Разумеется, после таких слов Адриенна готова была на все, чтобы окончательно уничтожить соперницу-аристократку, ревность к которой давно уже терзала ее. То есть обе дамы терзались друг из-за дружки взаимно, но теперь Адриенне был дан карт-бланш, и она воспользовалась им по мере сил своих. Проведя несколько часов в объятиях Мориса и оставив его в постели, она собрала свои драгоценности и бросилась в квартал ювелиров, где находилось несколько хороших, внушающих доверие ломбардных контор. Конечно, Адриенне и раньше приходилось закладывать свои ценности, но она всегда умудрялась выкупить их. Теперь же она покорно соглашалась на самые высокие – нереально высокие! – проценты, потому что какая-то вещая сила словно бы подсказывала ей: никогда больше не вернутся к ней эти подвески, серьги, браслеты и ожерелья, которые она получила от своих поклонников и почитателей и которыми так любила украшать себя. Никогда и не вернутся!

И вот истомленный любовью и беспокойством за свое будущее Морис де Сакс проснулся. Около постели сидела Адриенна, а у ее ног лежали несколько мешочков с золотом. Ювелирам пришлось отправить нескольких своих помощников, чтобы они помогли Адриенне донести до дому деньги.

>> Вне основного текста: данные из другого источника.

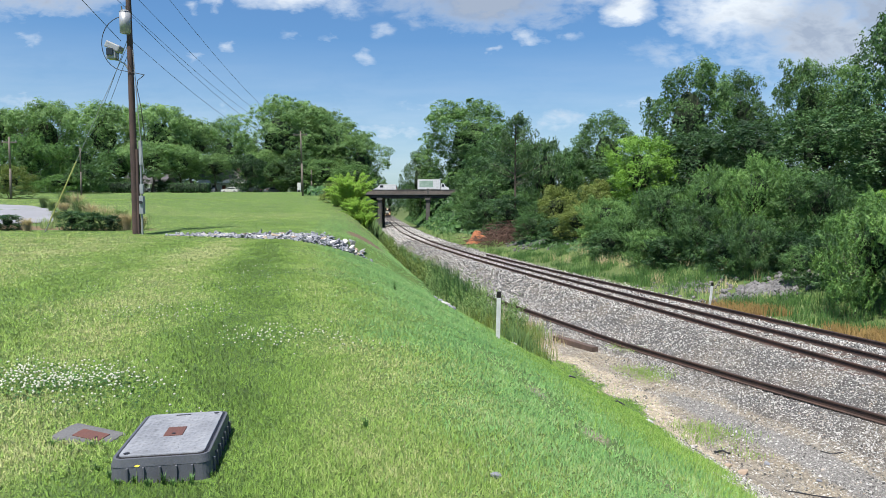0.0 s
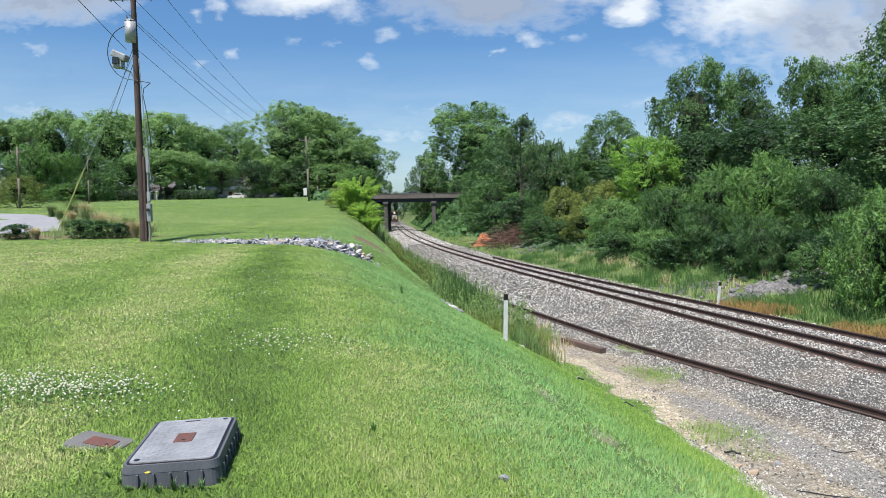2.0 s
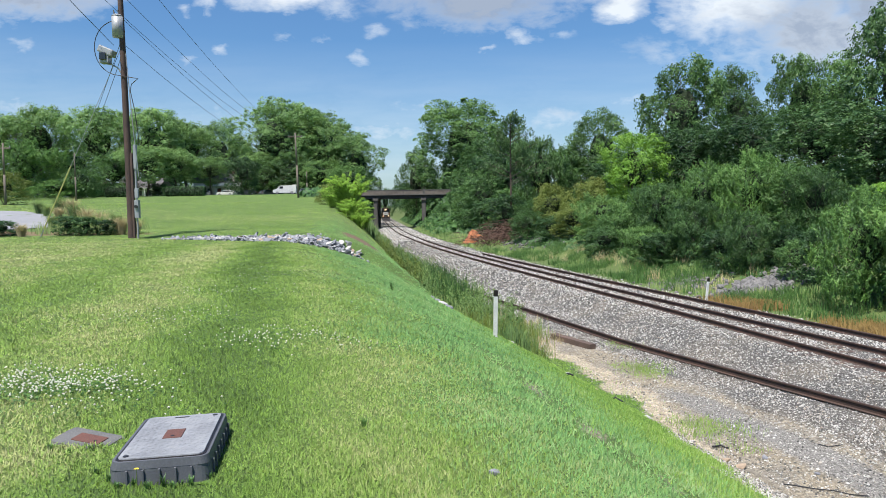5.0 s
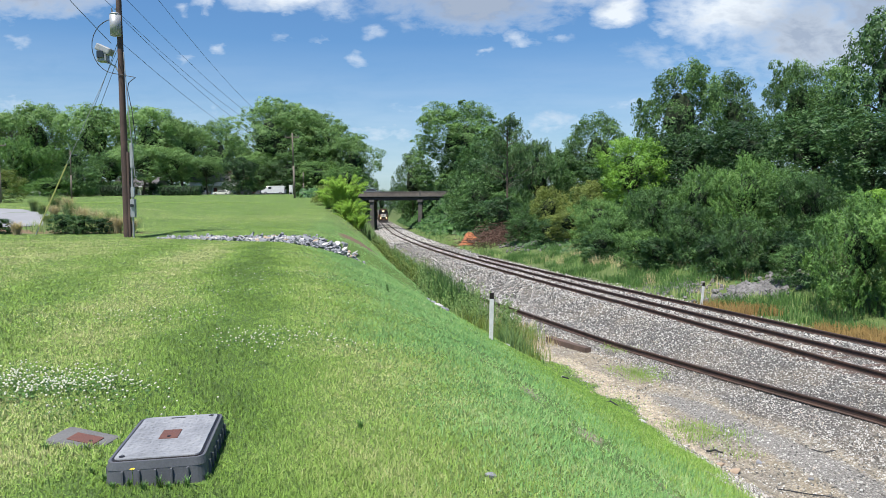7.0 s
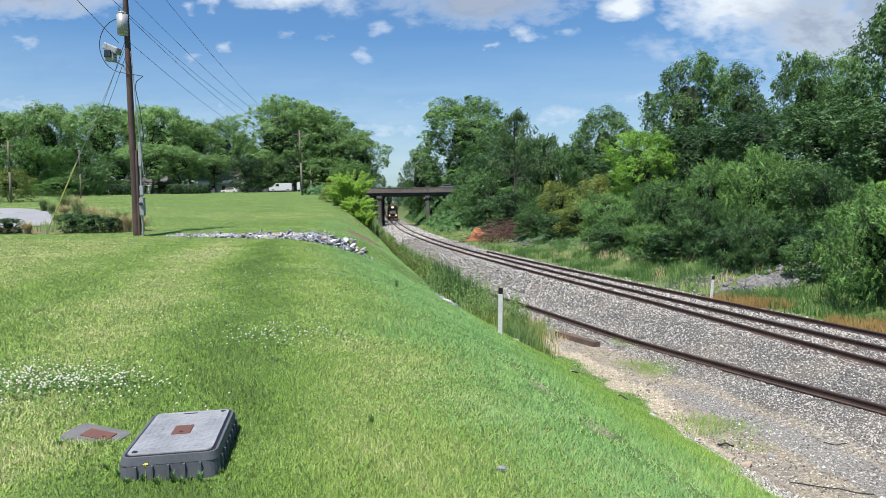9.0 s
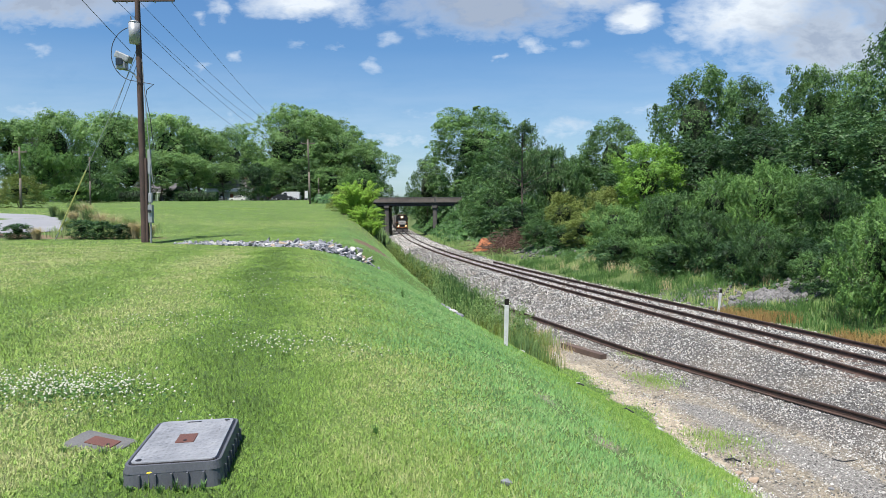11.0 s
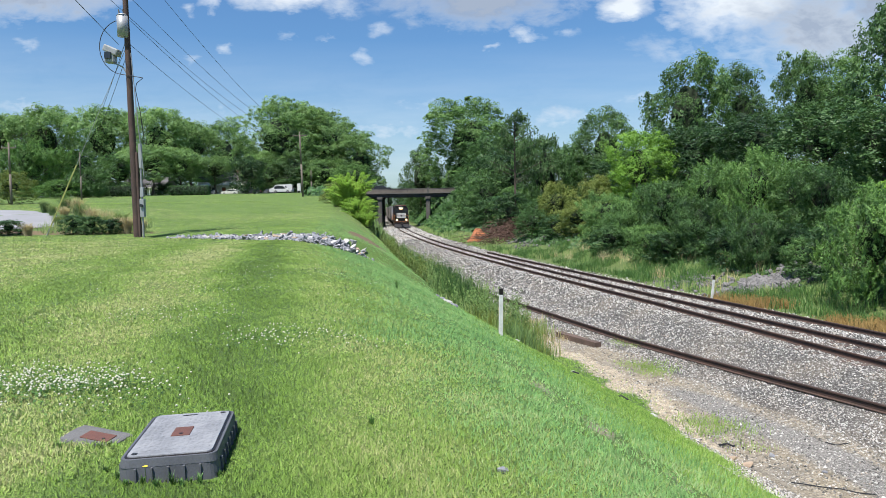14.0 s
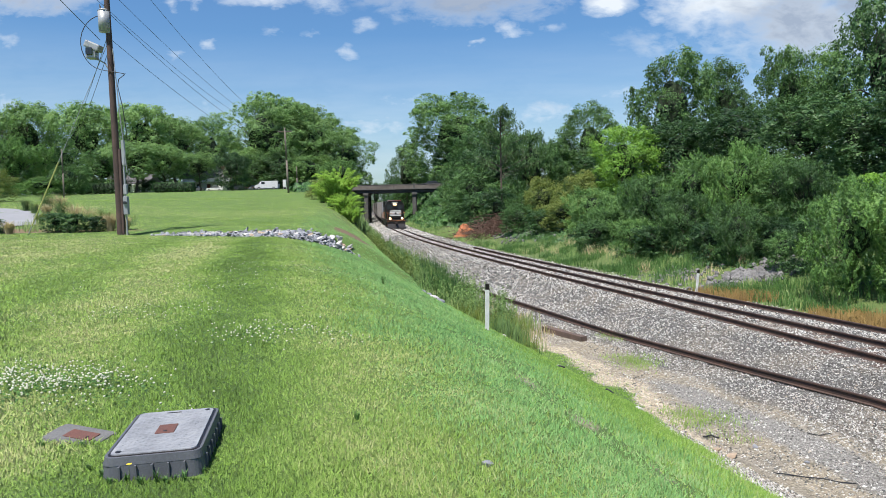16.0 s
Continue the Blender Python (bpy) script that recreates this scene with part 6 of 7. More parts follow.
def lid_material():
    m, N, b, out, p = material("cast_lid", 0.55)
    n1, n2 = N.noise(p, 5.0, 5.0, 0.65), N.noise(p, 70.0, 3.0, 0.6)
    chk = N.n("ShaderNodeTexVoronoi", {"Vector": p, "Scale": 34.0})
    col = N.ramp(N.m("ADD", N.m("MULTIPLY", n1, 0.75), N.m("MULTIPLY", n2, 0.25)), [(0.32, (0.16, 0.165, 0.175)), (0.55, (0.26, 0.265, 0.278)), (0.75, (0.34, 0.34, 0.335))])
    N.put(b.inputs["Base Color"], col)
    bump(N, b, chk.outputs["Distance"], 0.25, 0.01)
    return m


M_LID = lid_material()
BOX_AT, BOX_TILT = (-1.64, 4.20, 9.6), (0.6, -0.6)
utility_box()


def small_box():
    x, y = -2.31, 4.46
    b = thing("utility_box", x, y, hz(x, y) - 0.04, -16, label="small sunken grey plastic utility box with a rust-red plate", category="utility box", group="utility boxes")
    b.rotation_euler = (radians(7), radians(5), radians(-16))
    part("housing", rounded(B(), 0.245, 0.150, 0.055, -0.09, 0.052, 0.03), M_BOX2, b)
    lid = part("lid", rounded(B(), 0.20, 0.112, 0.03, 0.048, 0.060, 0.004), M_BOX2, b)
    part("plate", box(B(), -0.085, 0.125, -0.05, 0.05, 0.058, 0.066, 0.004), M_LIDRED, lid, "rust-red plate")
    part("finger_hole", rod(B(), (0.08, -0.02, 0.062), (0.08, -0.02, 0.068), 0.01, 0.01, 8), M_BLACK, lid)


M_BOX2 = worn("sun_bleached_polymer", (0.165, 0.16, 0.155), (0.10, 0.098, 0.095), 0.7, 0, 5.0, 80.0, 0.15)
small_box()


# ---- white marker posts, spare ties and other bits by the track ----
def marker(x, y, h, lean, label):
    z = hz(x, y)
    p = thing("marker_post", x, y, z, 8, label=label, category="post", group="marker posts")
    bm = box(B(), -0.05, 0.05, -0.03, 0.03, -0.03, h - 0.16, 0.008)
    q = part("post", bm, M_WHITE, p)
    q.matrix_basis = pose(0, 0, 0, 0, lean, 0)
    c = part("cap", box(B(), -0.052, 0.052, -0.032, 0.032, h - 0.16, h, 0.008), M_BLACK, p, "black-painted top")
    c.matrix_basis = pose(0, 0, 0, 0, lean, 0)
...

Но все, все было неважно, кроме того, что у Мориса есть теперь деньги на завоевание Курляндии!

Знала ли Адриенна, что завоевывать нужно не столько мужчин, сколько одну женщину – Анну Иоанновну, герцогиню Курляндскую? Отдавала ли себе отчет в том, что такой любвеобильный мужчина, как Морис Саксонский, вряд ли сумеет надолго сохранить верность ей?

Возможно. А возможно, и нет… Так или иначе, дело было сделано: драгоценности проданы, Морис де Сакс получил нужную сумму и отбыл в Курляндию, подарив Адриенне прощальный букет фиалок и убеждая себя в том, что навеки вырезал имя этой благородной девушки на скрижалях своего сердца.

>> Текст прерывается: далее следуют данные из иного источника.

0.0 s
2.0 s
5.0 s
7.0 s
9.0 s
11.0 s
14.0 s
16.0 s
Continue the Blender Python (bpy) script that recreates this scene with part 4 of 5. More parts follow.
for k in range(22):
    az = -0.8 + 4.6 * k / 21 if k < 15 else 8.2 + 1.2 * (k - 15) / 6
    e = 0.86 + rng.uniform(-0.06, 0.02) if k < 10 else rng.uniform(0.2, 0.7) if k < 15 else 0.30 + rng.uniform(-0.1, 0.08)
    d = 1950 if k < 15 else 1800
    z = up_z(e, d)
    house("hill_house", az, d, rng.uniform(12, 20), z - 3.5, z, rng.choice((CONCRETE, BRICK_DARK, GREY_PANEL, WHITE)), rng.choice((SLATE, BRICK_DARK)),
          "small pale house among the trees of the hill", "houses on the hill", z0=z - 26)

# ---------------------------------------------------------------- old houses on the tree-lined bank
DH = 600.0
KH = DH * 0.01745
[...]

Герцогиню де Буйон Морис Саксонский не удостоил прощального визита и даже краткой любезной записки. Нелюбезной – тоже.

Нам уже известно, как сложилась его судьба и какие приключения его ждали в Курляндии, а также после возвращения оттуда.

Но что же происходило с Адриенной?

Ей оставалось только с особенным чувством снова и снова произносить, когда давали трагедию Расина «Баязет»:

– И все же я люблю вас так же, как любила…

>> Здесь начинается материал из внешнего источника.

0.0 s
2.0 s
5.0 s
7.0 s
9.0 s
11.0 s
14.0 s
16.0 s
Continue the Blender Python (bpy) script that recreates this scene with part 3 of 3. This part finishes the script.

Она любила Мориса по-прежнему, по-прежнему – теперь в память о нем – носила в качестве украшений фиалки и по-прежнему оставалась мишенью для ревнивой ненависти герцогини де Буйон. Их пути постоянно пересекались в светских салонах – ведь Адриенна была самой модной актрисой, которую наперебой приглашали. Как-то герцог де Бурбон, более известный как Луи-Андре, принц Конде, назвал ее королевой среди комедианток. И Адриенне то и дело приходилось сносить язвительные шуточки и оскорбительные насмешки герцогини де Буйон – мол, прихотливая мода вынуждает в одних и тех же салонах сходиться настоящих принцесс и театральных принцесс-нищенок, которые на сцене, может, и рядятся в мишуру, но не могут скрыть своего убожества, да еще и дерзают претендовать на любовь некоторых аристократов. Понятно, кого она подразумевала! Однако очень забавно было слышать такое от женщины, которая в своих любовниках числила и графа де Клермона, и одновременно актера Кино-Дюфрена вместе с певцом Трубу. Как-то раз Адриенна не выдержала и осмелилась ответить госпоже де Буйон довольно дерзко:

– Преимущество театральных принцесс перед настоящими состоит в том, что мы играем комедию только по вечерам, в то время как настоящие принцессы играют целый день.

А надо сказать, что Луизу-Генриетту-Франсуазу де Буйон считали ужасной притворщицей и лицемеркой, даже самые расположенные к ней люди не верили ни одному ее слову и почитали все ее поведение редкостно неискренним. Так что брошенный Адриенной камушек очень метко угодил в тот самый огород, куда и был запущен. Герцогиня устремила на нее немигающий взгляд, а потом отвернулась со странной усмешкой.